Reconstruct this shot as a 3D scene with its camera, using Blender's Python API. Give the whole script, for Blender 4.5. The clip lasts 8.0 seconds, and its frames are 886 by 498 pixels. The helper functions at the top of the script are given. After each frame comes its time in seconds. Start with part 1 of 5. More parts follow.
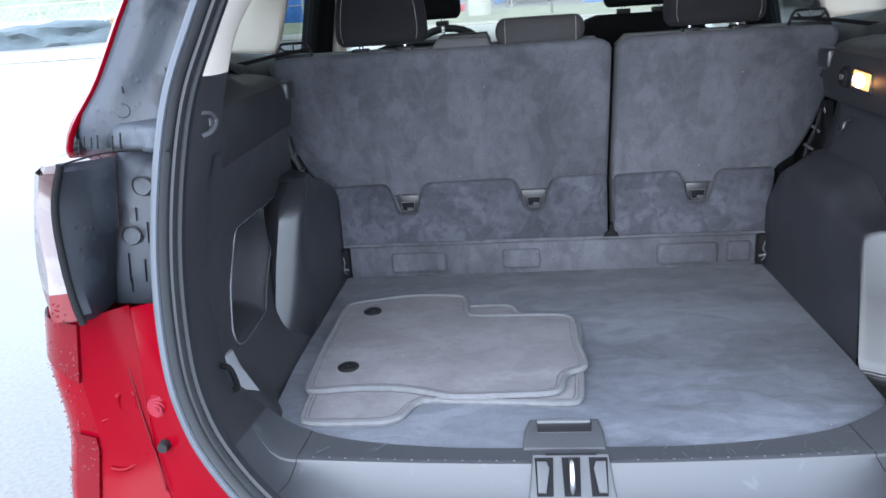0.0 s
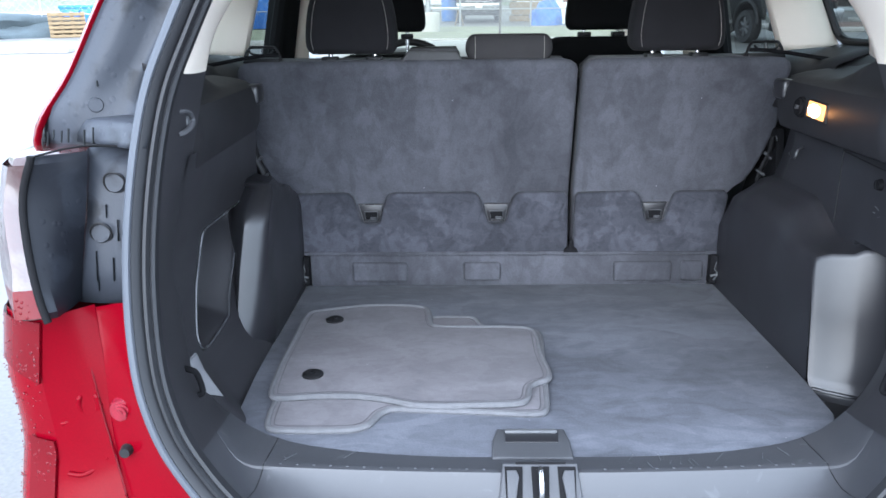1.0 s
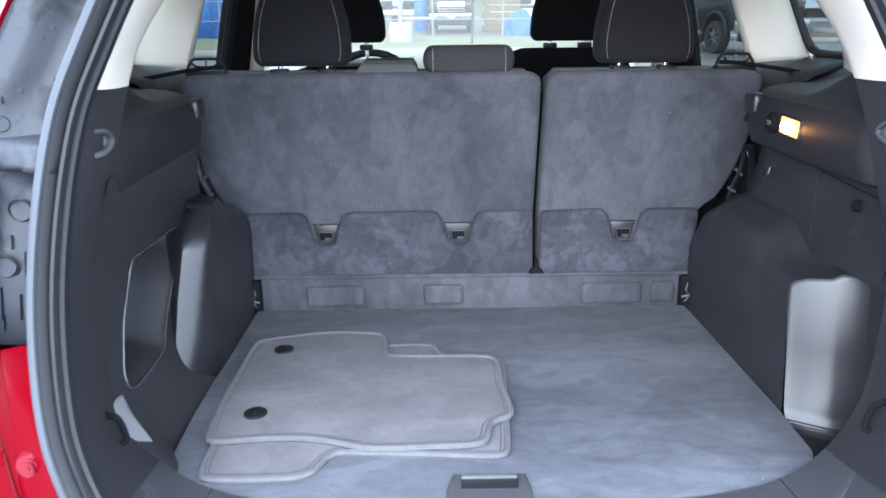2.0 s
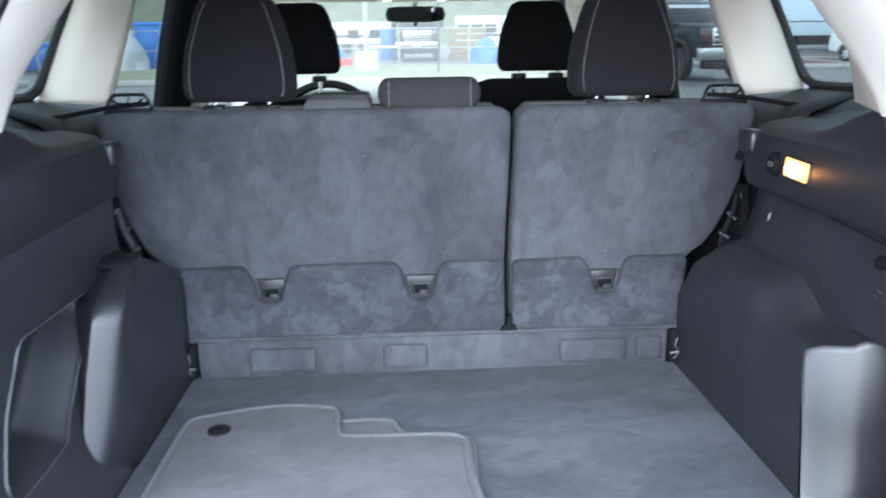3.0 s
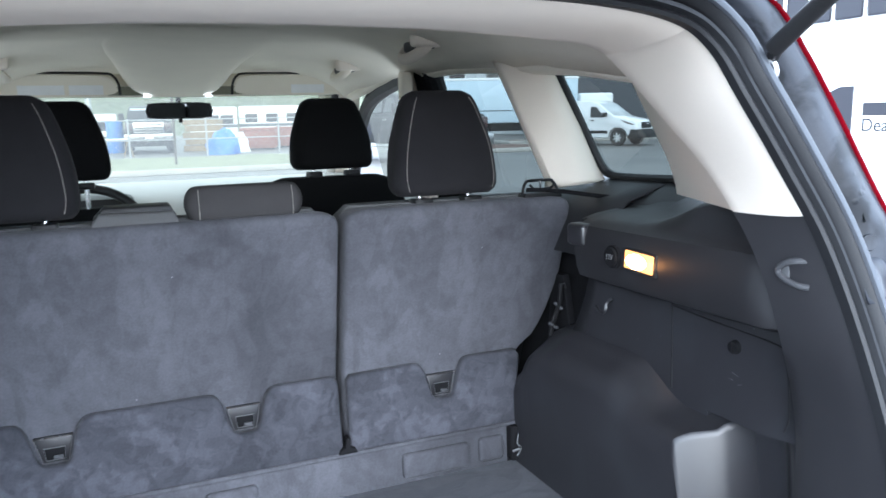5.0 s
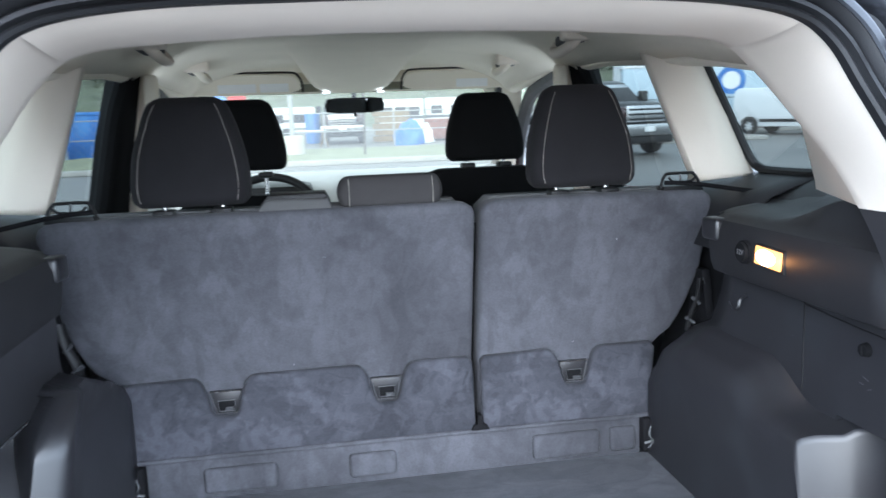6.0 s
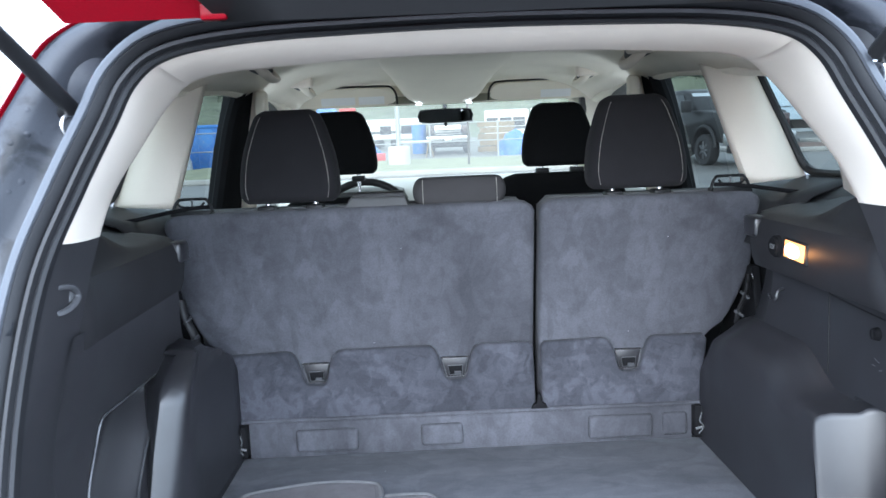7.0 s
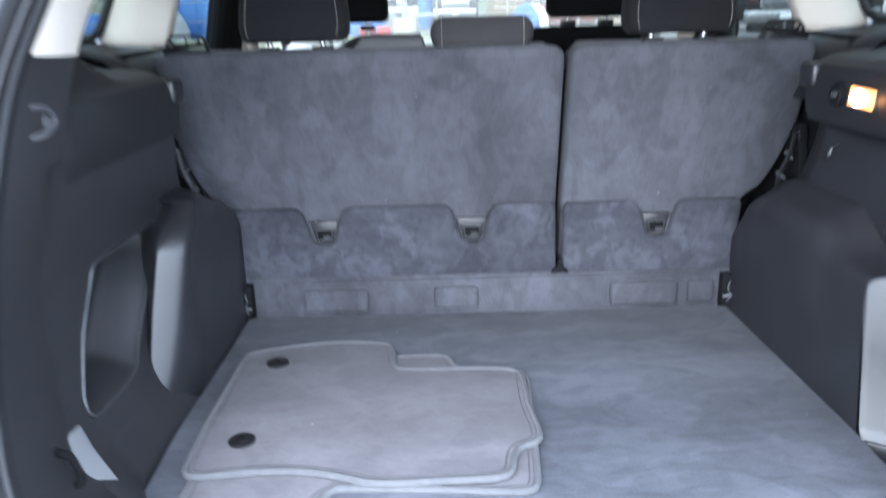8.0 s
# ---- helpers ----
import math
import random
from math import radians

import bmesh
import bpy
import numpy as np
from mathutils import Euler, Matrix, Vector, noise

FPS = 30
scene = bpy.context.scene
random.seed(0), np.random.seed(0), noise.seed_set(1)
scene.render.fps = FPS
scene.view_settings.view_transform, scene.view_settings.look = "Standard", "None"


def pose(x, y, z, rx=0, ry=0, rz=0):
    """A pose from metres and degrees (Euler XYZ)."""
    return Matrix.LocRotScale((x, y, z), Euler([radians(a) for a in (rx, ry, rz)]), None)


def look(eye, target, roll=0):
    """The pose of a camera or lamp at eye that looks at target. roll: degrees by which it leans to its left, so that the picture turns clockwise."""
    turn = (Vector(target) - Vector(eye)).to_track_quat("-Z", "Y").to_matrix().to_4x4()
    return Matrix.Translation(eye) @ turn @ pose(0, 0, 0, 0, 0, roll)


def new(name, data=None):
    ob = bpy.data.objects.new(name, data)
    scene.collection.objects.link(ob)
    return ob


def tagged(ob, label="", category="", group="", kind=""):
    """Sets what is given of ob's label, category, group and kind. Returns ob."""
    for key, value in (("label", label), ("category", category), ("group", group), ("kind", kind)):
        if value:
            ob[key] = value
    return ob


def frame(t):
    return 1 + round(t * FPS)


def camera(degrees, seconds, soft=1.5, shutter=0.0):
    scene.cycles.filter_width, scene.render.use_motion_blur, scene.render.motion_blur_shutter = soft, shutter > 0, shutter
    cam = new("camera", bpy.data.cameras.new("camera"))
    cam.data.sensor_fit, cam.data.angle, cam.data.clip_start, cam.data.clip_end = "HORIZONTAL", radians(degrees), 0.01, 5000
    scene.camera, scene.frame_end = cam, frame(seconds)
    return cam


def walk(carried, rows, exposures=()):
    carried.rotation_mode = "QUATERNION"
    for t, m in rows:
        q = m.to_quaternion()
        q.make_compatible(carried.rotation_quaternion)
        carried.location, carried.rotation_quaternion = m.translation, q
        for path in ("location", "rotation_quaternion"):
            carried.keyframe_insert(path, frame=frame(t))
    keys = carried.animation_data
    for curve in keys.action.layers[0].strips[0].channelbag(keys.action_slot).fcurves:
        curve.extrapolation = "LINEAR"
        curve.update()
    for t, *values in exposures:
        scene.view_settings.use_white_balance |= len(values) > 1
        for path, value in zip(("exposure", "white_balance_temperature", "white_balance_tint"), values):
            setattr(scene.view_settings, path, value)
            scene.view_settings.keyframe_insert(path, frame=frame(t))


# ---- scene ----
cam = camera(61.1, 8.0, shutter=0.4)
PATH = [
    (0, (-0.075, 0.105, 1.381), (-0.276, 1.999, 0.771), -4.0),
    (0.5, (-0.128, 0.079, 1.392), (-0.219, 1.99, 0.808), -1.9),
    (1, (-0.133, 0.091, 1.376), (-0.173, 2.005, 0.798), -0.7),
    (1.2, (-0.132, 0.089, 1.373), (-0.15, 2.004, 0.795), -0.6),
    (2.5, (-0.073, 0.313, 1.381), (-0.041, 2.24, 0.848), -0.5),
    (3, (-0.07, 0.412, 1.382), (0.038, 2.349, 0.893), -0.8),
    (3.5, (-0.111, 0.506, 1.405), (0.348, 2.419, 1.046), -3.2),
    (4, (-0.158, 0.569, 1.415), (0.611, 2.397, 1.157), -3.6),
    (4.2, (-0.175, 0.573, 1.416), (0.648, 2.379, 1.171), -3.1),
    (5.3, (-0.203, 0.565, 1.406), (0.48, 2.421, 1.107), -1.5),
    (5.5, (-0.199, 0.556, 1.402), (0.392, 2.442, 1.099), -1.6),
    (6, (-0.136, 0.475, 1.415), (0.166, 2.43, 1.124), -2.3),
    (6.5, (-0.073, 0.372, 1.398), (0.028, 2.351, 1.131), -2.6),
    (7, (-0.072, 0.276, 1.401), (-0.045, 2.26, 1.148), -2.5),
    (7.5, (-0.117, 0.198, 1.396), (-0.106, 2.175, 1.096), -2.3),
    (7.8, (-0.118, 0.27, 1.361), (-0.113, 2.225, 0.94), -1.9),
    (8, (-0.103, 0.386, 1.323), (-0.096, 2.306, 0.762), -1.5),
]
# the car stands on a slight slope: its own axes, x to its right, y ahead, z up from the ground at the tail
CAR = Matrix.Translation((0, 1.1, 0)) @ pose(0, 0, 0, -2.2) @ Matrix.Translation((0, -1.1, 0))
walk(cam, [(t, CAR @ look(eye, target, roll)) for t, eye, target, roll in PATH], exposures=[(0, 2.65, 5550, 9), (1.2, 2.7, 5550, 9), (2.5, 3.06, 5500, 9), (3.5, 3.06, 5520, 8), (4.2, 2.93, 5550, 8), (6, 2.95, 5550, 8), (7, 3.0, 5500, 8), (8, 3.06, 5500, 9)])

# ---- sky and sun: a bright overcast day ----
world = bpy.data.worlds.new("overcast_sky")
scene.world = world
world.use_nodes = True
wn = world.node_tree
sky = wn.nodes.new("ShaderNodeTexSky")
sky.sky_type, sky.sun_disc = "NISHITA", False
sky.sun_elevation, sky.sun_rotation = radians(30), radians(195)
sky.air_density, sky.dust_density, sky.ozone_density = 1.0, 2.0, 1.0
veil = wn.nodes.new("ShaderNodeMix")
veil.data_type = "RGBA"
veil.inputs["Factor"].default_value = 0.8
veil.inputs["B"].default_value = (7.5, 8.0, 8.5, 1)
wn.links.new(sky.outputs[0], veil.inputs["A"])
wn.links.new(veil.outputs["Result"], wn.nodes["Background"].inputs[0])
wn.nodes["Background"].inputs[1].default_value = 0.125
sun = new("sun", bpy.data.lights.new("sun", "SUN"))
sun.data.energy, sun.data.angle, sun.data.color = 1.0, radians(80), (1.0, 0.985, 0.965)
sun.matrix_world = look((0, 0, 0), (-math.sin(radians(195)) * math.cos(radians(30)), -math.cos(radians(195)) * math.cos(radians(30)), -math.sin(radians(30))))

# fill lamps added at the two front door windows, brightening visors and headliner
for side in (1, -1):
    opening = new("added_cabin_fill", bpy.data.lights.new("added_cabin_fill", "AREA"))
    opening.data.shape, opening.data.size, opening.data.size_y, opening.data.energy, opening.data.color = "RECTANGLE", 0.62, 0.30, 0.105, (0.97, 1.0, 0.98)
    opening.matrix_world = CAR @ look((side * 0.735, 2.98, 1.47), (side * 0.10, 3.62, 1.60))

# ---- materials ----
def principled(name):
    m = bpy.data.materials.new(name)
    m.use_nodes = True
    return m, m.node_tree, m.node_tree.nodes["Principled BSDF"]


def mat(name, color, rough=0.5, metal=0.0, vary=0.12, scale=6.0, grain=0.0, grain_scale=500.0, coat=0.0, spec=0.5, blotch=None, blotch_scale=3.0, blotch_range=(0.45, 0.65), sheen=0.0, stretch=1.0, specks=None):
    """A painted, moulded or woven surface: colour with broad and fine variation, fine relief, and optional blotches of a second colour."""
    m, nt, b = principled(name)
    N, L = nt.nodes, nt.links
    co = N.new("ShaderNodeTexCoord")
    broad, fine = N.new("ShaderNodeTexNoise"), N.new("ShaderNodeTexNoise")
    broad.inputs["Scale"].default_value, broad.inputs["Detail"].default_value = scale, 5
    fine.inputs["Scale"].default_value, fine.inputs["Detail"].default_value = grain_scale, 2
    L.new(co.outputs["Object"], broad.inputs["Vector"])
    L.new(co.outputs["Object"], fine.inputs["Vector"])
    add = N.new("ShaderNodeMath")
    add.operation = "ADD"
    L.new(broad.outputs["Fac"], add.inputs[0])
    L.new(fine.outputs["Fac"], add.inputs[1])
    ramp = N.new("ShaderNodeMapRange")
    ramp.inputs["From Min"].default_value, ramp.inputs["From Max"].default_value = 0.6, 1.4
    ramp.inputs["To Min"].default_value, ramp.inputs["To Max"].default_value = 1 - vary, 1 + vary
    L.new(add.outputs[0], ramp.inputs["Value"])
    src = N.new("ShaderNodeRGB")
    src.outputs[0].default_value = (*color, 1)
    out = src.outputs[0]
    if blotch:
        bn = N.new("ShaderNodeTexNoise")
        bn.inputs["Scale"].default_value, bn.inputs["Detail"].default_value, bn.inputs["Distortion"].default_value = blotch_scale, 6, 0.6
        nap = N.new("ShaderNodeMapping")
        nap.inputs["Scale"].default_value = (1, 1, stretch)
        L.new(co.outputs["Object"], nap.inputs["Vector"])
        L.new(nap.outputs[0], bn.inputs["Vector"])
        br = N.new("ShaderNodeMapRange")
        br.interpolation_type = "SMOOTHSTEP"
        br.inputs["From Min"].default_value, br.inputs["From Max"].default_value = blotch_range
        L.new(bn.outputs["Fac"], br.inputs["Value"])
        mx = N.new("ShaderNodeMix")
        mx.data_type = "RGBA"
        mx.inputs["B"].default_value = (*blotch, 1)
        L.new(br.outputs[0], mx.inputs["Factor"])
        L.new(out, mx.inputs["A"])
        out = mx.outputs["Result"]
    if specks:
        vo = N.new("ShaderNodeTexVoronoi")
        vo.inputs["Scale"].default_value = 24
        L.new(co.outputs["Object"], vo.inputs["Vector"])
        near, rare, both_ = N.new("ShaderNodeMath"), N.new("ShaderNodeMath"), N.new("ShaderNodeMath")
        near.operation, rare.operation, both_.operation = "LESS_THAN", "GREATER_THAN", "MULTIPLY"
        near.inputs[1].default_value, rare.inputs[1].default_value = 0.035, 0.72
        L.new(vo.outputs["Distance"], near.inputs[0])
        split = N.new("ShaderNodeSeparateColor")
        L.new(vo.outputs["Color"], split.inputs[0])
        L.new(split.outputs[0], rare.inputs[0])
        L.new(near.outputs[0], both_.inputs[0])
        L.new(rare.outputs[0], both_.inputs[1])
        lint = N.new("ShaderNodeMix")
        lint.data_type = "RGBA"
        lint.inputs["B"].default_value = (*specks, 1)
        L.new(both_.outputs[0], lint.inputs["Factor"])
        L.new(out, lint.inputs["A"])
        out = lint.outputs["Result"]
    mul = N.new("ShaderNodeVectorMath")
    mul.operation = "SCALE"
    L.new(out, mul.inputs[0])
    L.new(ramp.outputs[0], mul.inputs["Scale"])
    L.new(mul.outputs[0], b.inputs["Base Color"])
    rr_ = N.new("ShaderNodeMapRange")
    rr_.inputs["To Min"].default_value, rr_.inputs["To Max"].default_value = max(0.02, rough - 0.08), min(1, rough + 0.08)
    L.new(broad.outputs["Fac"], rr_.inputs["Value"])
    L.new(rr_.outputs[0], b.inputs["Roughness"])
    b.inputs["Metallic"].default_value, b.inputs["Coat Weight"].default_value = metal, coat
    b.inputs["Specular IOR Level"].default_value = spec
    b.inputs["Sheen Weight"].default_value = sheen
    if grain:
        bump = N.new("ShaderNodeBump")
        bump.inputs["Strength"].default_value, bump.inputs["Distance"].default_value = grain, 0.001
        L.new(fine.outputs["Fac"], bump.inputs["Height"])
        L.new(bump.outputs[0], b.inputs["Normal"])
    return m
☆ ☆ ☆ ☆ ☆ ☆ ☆
## TO BE DONE
Exactly the lines from the line that has "return Matrix.LocRotScale((x, y, z), Euler([radians(a)" through the line that has "shutter > 0, shutter" are to be repeated, both included, with nothing added.

## OUTPUT
    return Matrix.LocRotScale((x, y, z), Euler([radians(a) for a in (rx, ry, rz)]), None)


def look(eye, target, roll=0):
    """The pose of a camera or lamp at eye that looks at target. roll: degrees by which it leans to its left, so that the picture turns clockwise."""
    turn = (Vector(target) - Vector(eye)).to_track_quat("-Z", "Y").to_matrix().to_4x4()
    return Matrix.Translation(eye) @ turn @ pose(0, 0, 0, 0, 0, roll)


def new(name, data=None):
    ob = bpy.data.objects.new(name, data)
    scene.collection.objects.link(ob)
    return ob


def tagged(ob, label="", category="", group="", kind=""):
    """Sets what is given of ob's label, category, group and kind. Returns ob."""
    for key, value in (("label", label), ("category", category), ("group", group), ("kind", kind)):
        if value:
            ob[key] = value
    return ob


def frame(t):
    return 1 + round(t * FPS)


def camera(degrees, seconds, soft=1.5, shutter=0.0):
    scene.cycles.filter_width, scene.render.use_motion_blur, scene.render.motion_blur_shutter = soft, shutter > 0, shutter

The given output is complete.